In late 2012, an inquiry against the Canning City Council launched by the State Government's Department of Local Government resulted in a 476-page report "pointing to widespread dysfunction, micromanagement and alleged serious governance irregularities." As a result, the State Government ordered the suspension of the Council, appointing Linton Reynolds to replace it as City Commissioner.

Two years later, in mid-September 2014, it was reported that the State Government had sacked the four remaining Canning councillors, to be replaced by a panel of three new Commissioners upon the end of Commissioner Reynolds' tenure on 16 September. As part of the Department of Local Governments' plans, in which the number of local councils would have been reduced drastically, it was announced that the City of Canning would be split up and merged into neighbouring local areas, including the City of Gosnells and City of Melville. Since the failure of the state government's council merger process, the governor's order for the merger has been revoked.

==Wards==
The city is divided into five wards with each ward electing two councillors while the mayor is directly elected.
- Mason Ward (Bentley, East Cannington, Queens Park, St James and Welshpool)
- Bannister Ward (Riverton, Rossmoyne and Shelley)
- Beeliar Ward (Leeming and Willetton)
- Nicholson Ward (Canning Vale and Parkwood)
- Beeloo Ward (Cannington, Ferndale, Lynwood and Wilson)

==Suburbs==
The suburbs of the City of Canning with population and size figures based on the most recent Australian census:

| Suburb | Population | Area | Map |
|---|---|---|---|
| Bentley * | 9,051 (SAL 2021) | 5.4 km^{2} (2.1 sq mi) |  |
| Canning Vale * | 34,504 (SAL 2021) | 25.4 km^{2} (9.8 sq mi) |  |
| Cannington | 6,875 (SAL 2021) | 4.1 km^{2} (1.6 sq mi) |  |
| East Cannington | 6,512 (SAL 2021) | 2.8 km^{2} (1.1 sq mi) |  |
| Ferndale | 4,457 (SAL 2021) | 3.3 km^{2} (1.3 sq mi) |  |
| Leeming * | 10,883 (SAL 2021) | 7.5 km^{2} (2.9 sq mi) |  |
| Lynwood | 3,541 (SAL 2021) | 1.8 km^{2} (0.69 sq mi) |  |
| Parkwood | 5,995 (SAL 2021) | 3.6 km^{2} (1.4 sq mi) |  |
| Queens Park | 7,268 (SAL 2021) | 2.7 km^{2} (1.0 sq mi) |  |
| Riverton | 6,078 (SAL 2021) | 2.7 km^{2} (1.0 sq mi) |  |
| Rossmoyne | 3,638 (SAL 2021) | 1.6 km^{2} (0.62 sq mi) |  |
| St James * | 4,894 (SAL 2021) | 1.8 km^{2} (0.69 sq mi) |  |
| Shelley | 4,795 (SAL 2021) | 2.1 km^{2} (0.81 sq mi) |  |
| Welshpool * | 16 (SAL 2021) | 8.3 km^{2} (3.2 sq mi) |  |
| Willetton | 19,262 (SAL 2021) | 8.7 km^{2} (3.4 sq mi) |  |
| Wilson | 6,608 (SAL 2021) | 3.8 km^{2} (1.5 sq mi) |  |

( * indicates suburb partially located within City)

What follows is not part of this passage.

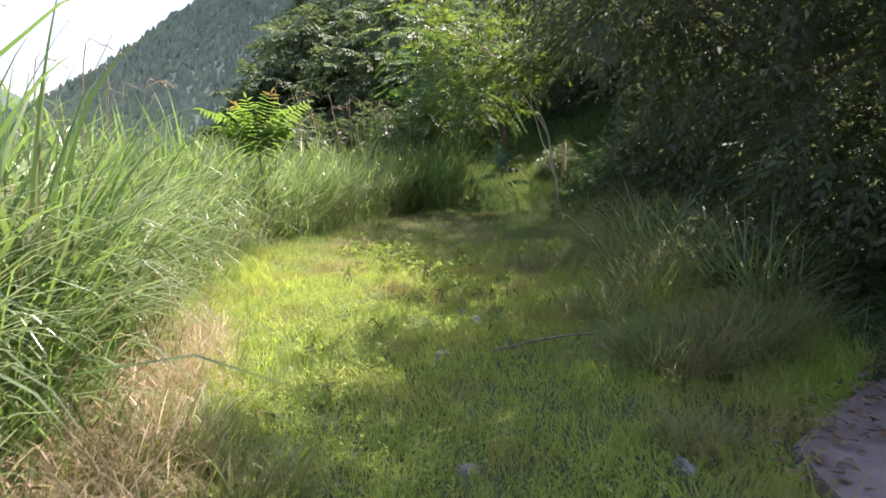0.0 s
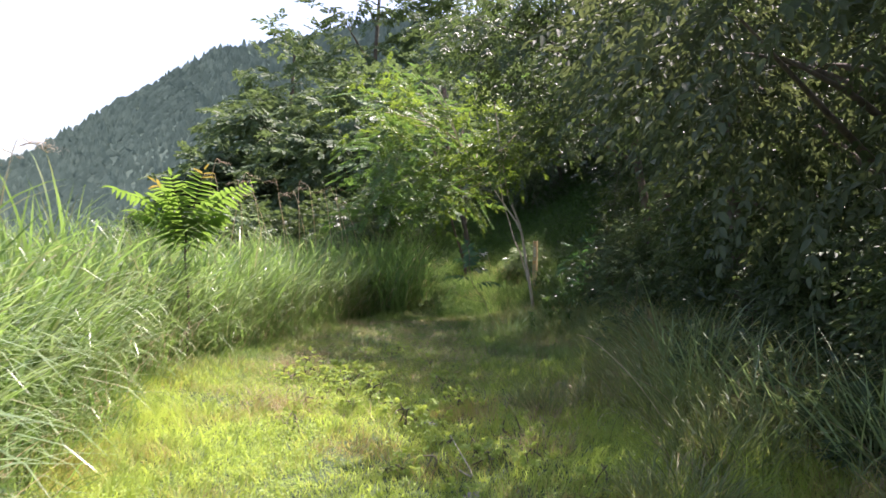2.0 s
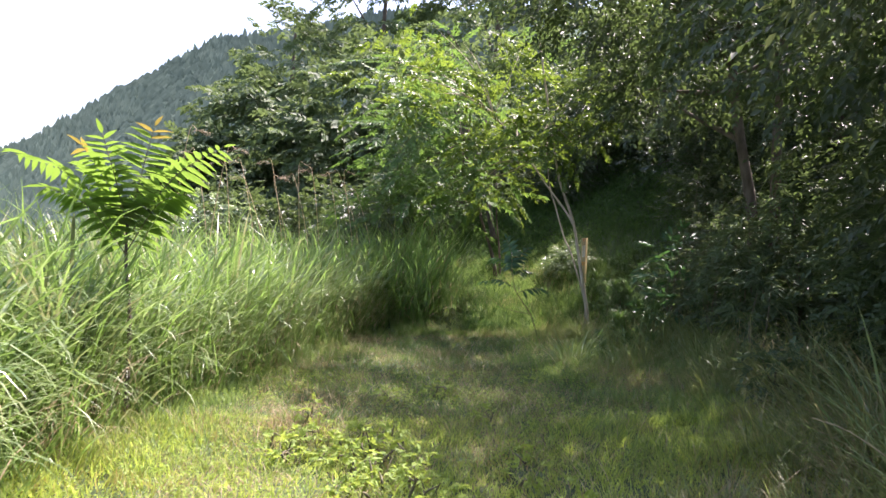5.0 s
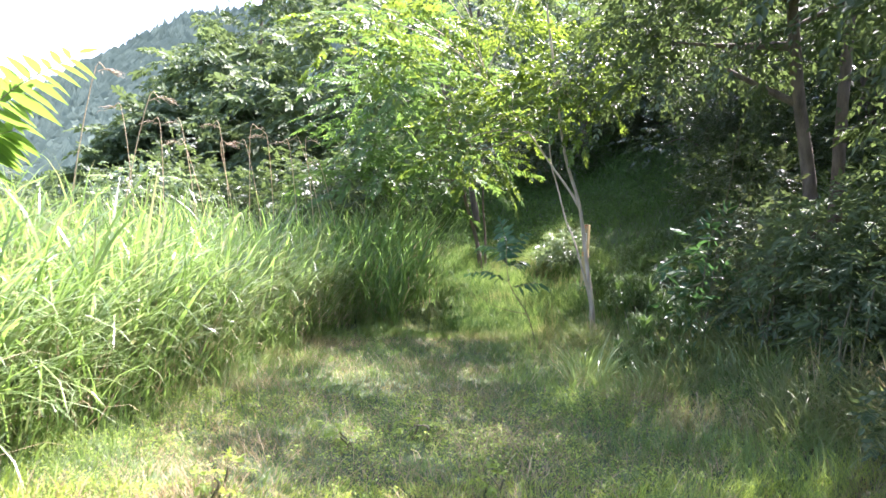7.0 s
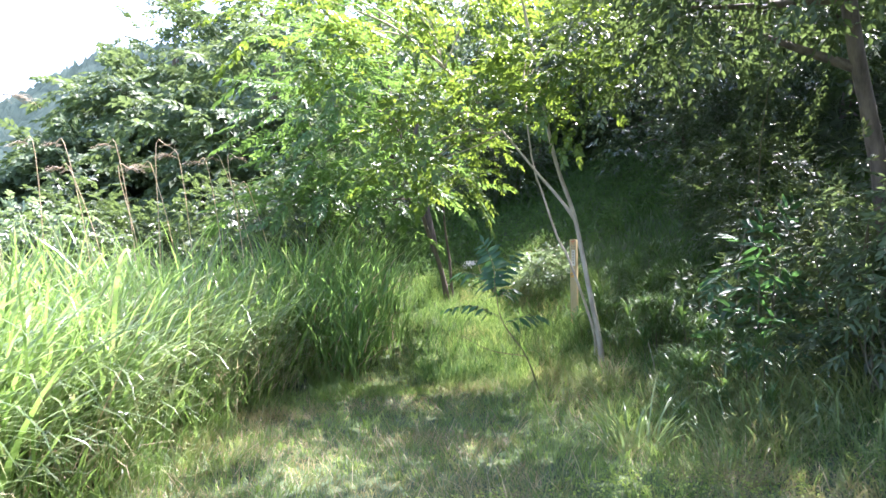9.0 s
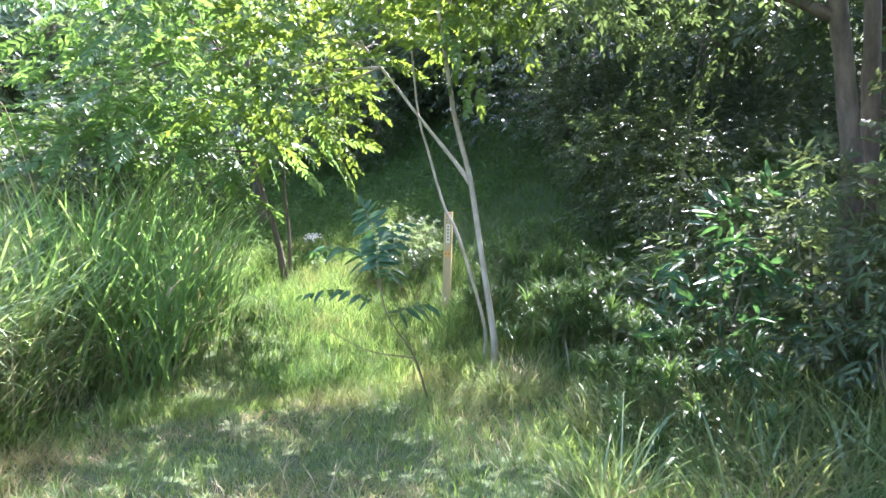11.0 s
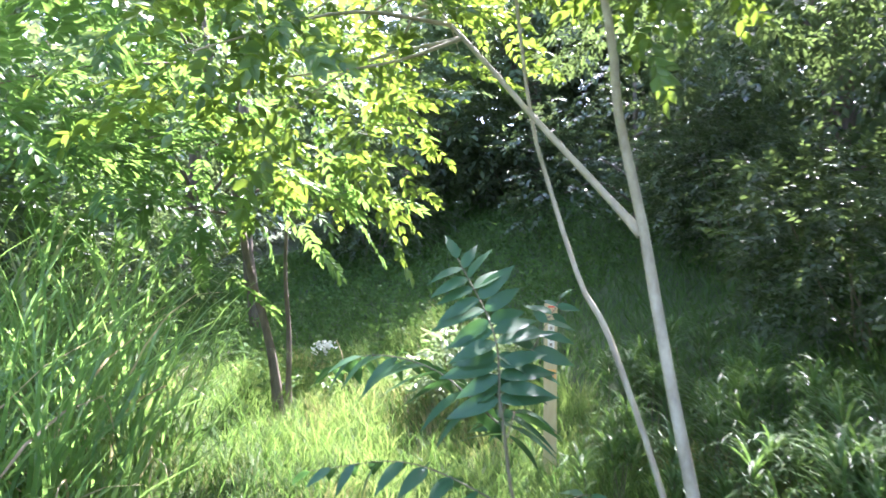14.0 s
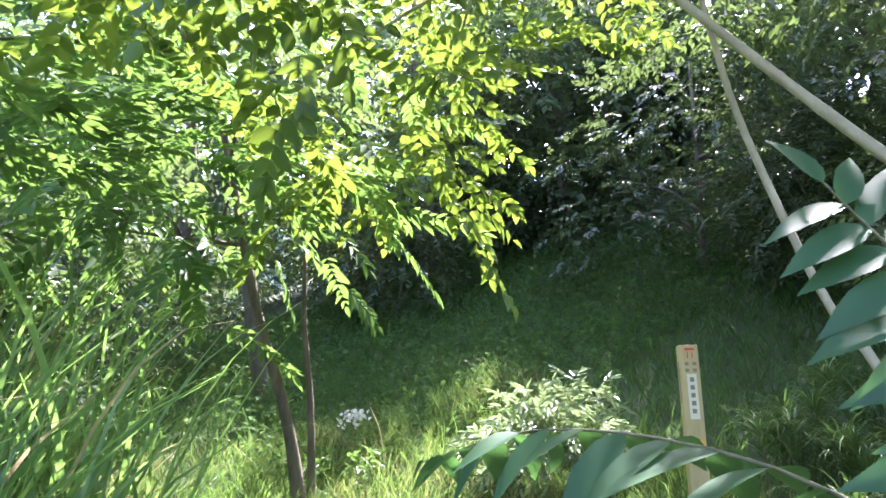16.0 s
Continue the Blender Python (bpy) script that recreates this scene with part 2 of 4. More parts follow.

==Heritage-listed places==

As of 2024, 107 places are heritage-listed in the City of Canning, of which eight are on the State Register of Heritage Places, among them Castledare Boys' Home and Woodloes Homestead.

==Sister cities==
- Casoli, Abruzzo, Italy (2010)

Canning also shares a friendship agreement with Fresagrandinaria, Abruzzo, Italy.